Wednesday, January 20, 2010

It's always fun to come across a painting you don't know well that has a connection to one of your favorites. While we've all seen this oil, Breakfast in the Loggia, a dozen times in anthologies with its perfect rendering of light and shadow, I had not realized 'til yesterday that Sargent had painted the same two women in watercolor. Below is The Garden Wall; I came across it in Awash in Color, by Reed and Troyen. I learned that the subjects of both paintings are Jane Emmet von Glehn (later de Glehn), an accomplished painter and wife of painter Wilfred von Glehn and on the right, Lady Richmond, wife of the artist Sir William Blake Richmond. (p.163)

They traveled often with Sargent and his sisters; these works depict their lodgings at a friend's villa near Florence. (Now why don't I have any friends with villas?) The author points out that Sargent enjoyed experimenting with compositions that might create a bit a narrative, but never provides too much info.

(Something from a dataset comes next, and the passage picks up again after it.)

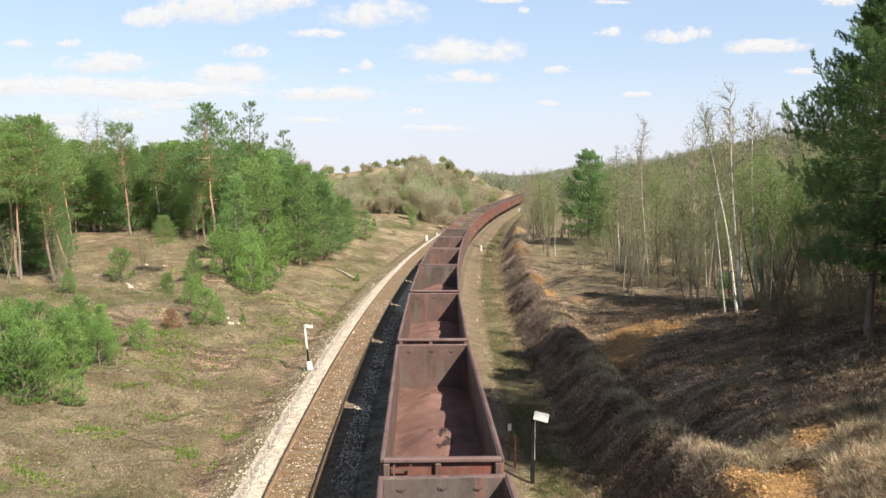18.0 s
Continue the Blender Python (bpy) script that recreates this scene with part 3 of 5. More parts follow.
def wagon_meshes(kind, skin, inner, rim, end, lining=None):
    """All the meshes of one kind of open wagon; x across, y along, z up from the rail head."""
    h = BODY / 2 - (0.22 if kind == "white" else 0.0)
    half = HALF - (0.04 if kind == "white" else 0.0)
    m = {"h": h, "half": half}
    m["floor"] = Soup().box((0, 0, FLOOR - 0.06), (2 * half - 0.16, 2 * h - 0.1, 0.12), bevel=0.02).mesh("floor", inner, True)
    s = Soup().box((0, 0, (TOP + FLOOR) / 2 - 0.05), (0.05, 2 * h - 0.06, TOP - FLOOR + 0.04), bevel=0.01)
    s.box((0, 0, 2.28), (0.075, 2 * h - 0.2, 0.12), bevel=0.02)
    m["side_wall"] = s.mesh("side_wall", skin, True)
    s = Soup().box((0, 0, (TOP + FLOOR) / 2 - 0.05), (2 * half - 0.14, 0.05, TOP - FLOOR + 0.04), bevel=0.01)
    m["ribs"] = {"smooth": [], "ribbed": [TOP - 0.62 - 0.7 * k for k in range(2)], "white": [TOP - 0.32 - 0.155 * k for k in range(11)]}[kind]
    m["rib"] = Soup().box((0, 0, 0), (2 * half - 0.3, 0.045, 0.085 if kind == "white" else 0.14), bevel=0.022).mesh("rib", inner if kind == "white" else SKIN_RIBBED, True)
    m["inner_post"] = Soup().box((0, 0, (TOP + FLOOR) / 2), (0.24, 0.1, TOP - FLOOR - 0.2), bevel=0.045).mesh("inner_post", RIM_WHITE, True)
    m["end_wall"] = s.mesh("end_wall", inner, True)
    m["end_skin"] = Soup().box((0, 0, (TOP + FLOOR) / 2 - 0.05), (2 * half - 0.2, 0.012, TOP - FLOOR - 0.1)).mesh("end_skin", SKIN_ORANGE if kind == "white" else end, True)
    m["side_lining"] = Soup().box((0, 0, (TOP + FLOOR) / 2), (0.012, 2 * h - 0.1, TOP - FLOOR - 0.05)).mesh("side_lining", lining or inner, True)
    # whitened wagon: right-hand lining coloured darker to stand for the shade there
    m["shaded_lining"] = Soup().box((0, 0, (TOP + FLOOR) / 2), (0.012, 2 * h - 0.1, TOP - FLOOR - 0.05)).mesh("side_lining", SKIN_GREY, True) if kind == "white" else m["side_lining"]
    m["post"] = Soup().box((0, 0, (TOP + FLOOR) / 2 - 0.1), (0.1, 0.13, TOP - FLOOR - 0.1), bevel=0.03).mesh("post", skin, True)
    m["end_post"] = Soup().box((0, 0, (TOP + FLOOR) / 2 - 0.1), (0.16, 0.12, TOP - FLOOR - 0.08), bevel=0.03).mesh("end_post", skin, True)
    cut = 0.5 if kind == "white" else 0.0
    m["side_rail"] = Soup().box((0, 0, TOP - 0.07), (0.13, 2 * h + 0.02 - cut, 0.14), bevel=0.035).mesh("side_rail", rim, True)
    bend = [(0.2 * math.sin(a * math.pi / 10) , -0.2 + 0.2 * math.cos(a * math.pi / 10), 0) for a in range(6)]
    m["rim_corner"] = shade_smooth(Soup().tube([(-0.04, 0, 0)] + bend + [(0.2, -0.25, 0)], [0.078] * 8, 8).mesh("rim_corner", rim, True)) if cut else None
    m["end_rail"] = Soup().box((0, 0, TOP - 0.075), (2 * half - 0.13 - (0.42 if cut else 0), 0.15 if cut else 0.17, 0.13), bevel=0.035).mesh("end_rail", rim, True)
    s = Soup().box((0, 0, 1.02), (2.3, 2 * h - 0.1, 0.26), bevel=0.03)
    s.box((0, 0, 0.78), (0.5, 2 * h - 3, 0.3), bevel=0.03)
    m["underframe"] = s.mesh("underframe", STEEL_DARK, True)
    s = Soup().box((0, 0, 0), (2.66, 0.3, 0.34), bevel=0.04)
    m["headstock"] = s.mesh("headstock", skin, True)
    s = Soup()
    for x in (-0.2, 0.2):
        s.box((x, 0, 0), (0.045, 0.045, 1.75))
    for k in range(6):
        s.box((0, 0, -0.75 + 0.3 * k), (0.4, 0.035, 0.035))
    m["ladder"] = s.mesh("ladder", skin)
    m["buffer"] = shade_smooth(Soup().tube([(0, 0, 0), (0, 0.36, 0), (0, 0.36, 0), (0, 0.42, 0)], [0.11, 0.11, 0.23, 0.22], 12).mesh("buffer", STEEL_DARK))
    m["coupler"] = Soup().tube([(0, 0, 0), (0, 0.3, -0.05), (0, 0.52, -0.16)], [0.06, 0.05, 0.05], 6).mesh("coupler", STEEL_DARK)
    s = Soup()
    for x in (-1.0, 1.0):
        s.box((x, 0, 0.5), (0.14, 2.3, 0.22), bevel=0.04)
        for y in (-0.9, 0.9):
            s.box((x, y, 0.46), (0.2, 0.3, 0.3), bevel=0.04)
    s.box((0, 0, 0.55), (2.0, 0.4, 0.2), bevel=0.03)
    m["bogie"] = s.mesh("bogie", STEEL_DARK, True)
    wheel = Soup().tube([(-0.07, 0, 0), (-0.04, 0, 0), (-0.04, 0, 0), (0.06, 0, 0)], [0.49, 0.49, 0.46, 0.46], 18)
    m["wheel"] = wheel.mesh("wheel", STEEL_DARK)
    m["axle"] = Soup().tube([(-0.75, 0, 0), (0.75, 0, 0)], [0.08, 0.08], 8).mesh("axle", STEEL_DARK)
    s = Soup()
    s.tube([(-0.13, 0, 0.03), (-0.07, -0.02, -0.02), (0, -0.03, 0.0), (0.05, -0.02, -0.05), (0.13, 0, 0.02)], [0.012, 0.014, 0.015, 0.014, 0.012], 5)
    m["hook"] = s.mesh("hook", STEEL_DARK)
    m["bar"] = Soup().box((0, 0, 0), (0.012, 0.9, 0.14)).mesh("bar", PAINT_WHITE)
    return m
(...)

He places these figures just far enough apart that there is a bit of spatial tension, isn't there? We are not given clues to what might be discussed between them, but the face of Lady Richmond on the right does make you wonder if she has just stopped reading her book in order to make a remark or reply to something Jane has said. It's commonplace for an artist to try to engage the viewer in 2010. Not sure how often that strategy was employed a hundred years ago. Do you know?

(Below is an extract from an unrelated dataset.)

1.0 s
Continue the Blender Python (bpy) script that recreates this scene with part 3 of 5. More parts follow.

The other bit of info we'll never have is whether or not he intended for this to look so unfinished, with that wonderful sketched-in wall behind the left hand figure. And that shawl he has is rendered in such detail it almost becomes the focal point. All those decisions about the attitude of the figure, the mood - and Sargent seems to nail them with such confidence. Just another day's work for him, I guess.